Collected material:
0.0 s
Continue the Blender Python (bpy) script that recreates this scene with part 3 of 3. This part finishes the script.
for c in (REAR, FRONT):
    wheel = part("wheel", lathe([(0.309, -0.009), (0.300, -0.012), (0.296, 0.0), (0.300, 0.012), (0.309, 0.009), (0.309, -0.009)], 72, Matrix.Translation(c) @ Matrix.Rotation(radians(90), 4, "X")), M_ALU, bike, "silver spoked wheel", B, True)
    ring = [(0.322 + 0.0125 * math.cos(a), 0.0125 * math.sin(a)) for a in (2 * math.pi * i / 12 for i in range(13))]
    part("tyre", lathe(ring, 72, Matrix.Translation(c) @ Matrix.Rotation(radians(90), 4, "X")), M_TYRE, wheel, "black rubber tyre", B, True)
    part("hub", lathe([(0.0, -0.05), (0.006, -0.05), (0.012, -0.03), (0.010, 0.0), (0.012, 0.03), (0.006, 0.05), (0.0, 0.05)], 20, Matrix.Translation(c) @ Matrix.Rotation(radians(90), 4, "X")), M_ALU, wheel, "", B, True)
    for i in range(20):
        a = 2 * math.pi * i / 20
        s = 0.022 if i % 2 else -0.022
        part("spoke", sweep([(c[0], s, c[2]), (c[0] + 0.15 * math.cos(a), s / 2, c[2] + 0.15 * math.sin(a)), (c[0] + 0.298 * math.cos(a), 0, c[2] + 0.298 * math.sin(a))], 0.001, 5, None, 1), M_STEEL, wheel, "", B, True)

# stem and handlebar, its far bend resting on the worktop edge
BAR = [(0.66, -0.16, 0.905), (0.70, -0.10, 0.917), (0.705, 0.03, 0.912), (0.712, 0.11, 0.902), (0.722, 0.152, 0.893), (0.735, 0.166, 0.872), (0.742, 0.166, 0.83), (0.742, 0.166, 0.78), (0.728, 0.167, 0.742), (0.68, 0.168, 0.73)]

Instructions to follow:
Repeat every line of the material exactly as given.

Result of the exercise:
0.0 s
Continue the Blender Python (bpy) script that recreates this scene with part 3 of 3. This part finishes the script.
for c in (REAR, FRONT):
    wheel = part("wheel", lathe([(0.309, -0.009), (0.300, -0.012), (0.296, 0.0), (0.300, 0.012), (0.309, 0.009), (0.309, -0.009)], 72, Matrix.Translation(c) @ Matrix.Rotation(radians(90), 4, "X")), M_ALU, bike, "silver spoked wheel", B, True)
    ring = [(0.322 + 0.0125 * math.cos(a), 0.0125 * math.sin(a)) for a in (2 * math.pi * i / 12 for i in range(13))]
    part("tyre", lathe(ring, 72, Matrix.Translation(c) @ Matrix.Rotation(radians(90), 4, "X")), M_TYRE, wheel, "black rubber tyre", B, True)
    part("hub", lathe([(0.0, -0.05), (0.006, -0.05), (0.012, -0.03), (0.010, 0.0), (0.012, 0.03), (0.006, 0.05), (0.0, 0.05)], 20, Matrix.Translation(c) @ Matrix.Rotation(radians(90), 4, "X")), M_ALU, wheel, "", B, True)
    for i in range(20):
        a = 2 * math.pi * i / 20
        s = 0.022 if i % 2 else -0.022
        part("spoke", sweep([(c[0], s, c[2]), (c[0] + 0.15 * math.cos(a), s / 2, c[2] + 0.15 * math.sin(a)), (c[0] + 0.298 * math.cos(a), 0, c[2] + 0.298 * math.sin(a))], 0.001, 5, None, 1), M_STEEL, wheel, "", B, True)

# stem and handlebar, its far bend resting on the worktop edge
BAR = [(0.66, -0.16, 0.905), (0.70, -0.10, 0.917), (0.705, 0.03, 0.912), (0.712, 0.11, 0.902), (0.722, 0.152, 0.893), (0.735, 0.166, 0.872), (0.742, 0.166, 0.83), (0.742, 0.166, 0.78), (0.728, 0.167, 0.742), (0.68, 0.168, 0.73)]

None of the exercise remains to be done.